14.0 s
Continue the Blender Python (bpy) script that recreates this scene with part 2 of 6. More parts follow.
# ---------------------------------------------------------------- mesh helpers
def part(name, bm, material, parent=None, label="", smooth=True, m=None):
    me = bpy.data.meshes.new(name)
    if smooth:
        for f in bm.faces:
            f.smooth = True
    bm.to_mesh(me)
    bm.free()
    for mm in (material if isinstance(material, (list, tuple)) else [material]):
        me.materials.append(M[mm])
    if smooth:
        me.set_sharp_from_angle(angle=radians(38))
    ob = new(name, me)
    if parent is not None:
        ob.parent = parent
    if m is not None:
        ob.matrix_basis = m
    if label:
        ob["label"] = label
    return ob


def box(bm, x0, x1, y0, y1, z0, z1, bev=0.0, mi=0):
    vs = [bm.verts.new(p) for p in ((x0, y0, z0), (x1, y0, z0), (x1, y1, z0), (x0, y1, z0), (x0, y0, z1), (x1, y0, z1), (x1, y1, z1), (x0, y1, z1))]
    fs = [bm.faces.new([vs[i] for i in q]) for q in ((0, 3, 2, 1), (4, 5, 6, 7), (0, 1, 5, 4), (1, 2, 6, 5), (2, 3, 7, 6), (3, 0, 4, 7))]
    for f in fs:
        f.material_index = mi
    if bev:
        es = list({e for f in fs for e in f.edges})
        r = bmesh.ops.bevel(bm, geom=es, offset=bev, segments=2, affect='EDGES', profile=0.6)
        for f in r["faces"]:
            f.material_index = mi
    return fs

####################

Copy out the full material exactly as it appears.

14.0 s
Continue the Blender Python (bpy) script that recreates this scene with part 2 of 6. More parts follow.
# ---------------------------------------------------------------- mesh helpers
def part(name, bm, material, parent=None, label="", smooth=True, m=None):
    me = bpy.data.meshes.new(name)
    if smooth:
        for f in bm.faces:
            f.smooth = True
    bm.to_mesh(me)
    bm.free()
    for mm in (material if isinstance(material, (list, tuple)) else [material]):
        me.materials.append(M[mm])
    if smooth:
        me.set_sharp_from_angle(angle=radians(38))
    ob = new(name, me)
    if parent is not None:
        ob.parent = parent
    if m is not None:
        ob.matrix_basis = m
    if label:
        ob["label"] = label
    return ob


def box(bm, x0, x1, y0, y1, z0, z1, bev=0.0, mi=0):
    vs = [bm.verts.new(p) for p in ((x0, y0, z0), (x1, y0, z0), (x1, y1, z0), (x0, y1, z0), (x0, y0, z1), (x1, y0, z1), (x1, y1, z1), (x0, y1, z1))]
    fs = [bm.faces.new([vs[i] for i in q]) for q in ((0, 3, 2, 1), (4, 5, 6, 7), (0, 1, 5, 4), (1, 2, 6, 5), (2, 3, 7, 6), (3, 0, 4, 7))]
    for f in fs:
        f.material_index = mi
    if bev:
        es = list({e for f in fs for e in f.edges})
        r = bmesh.ops.bevel(bm, geom=es, offset=bev, segments=2, affect='EDGES', profile=0.6)
        for f in r["faces"]:
            f.material_index = mi
    return fs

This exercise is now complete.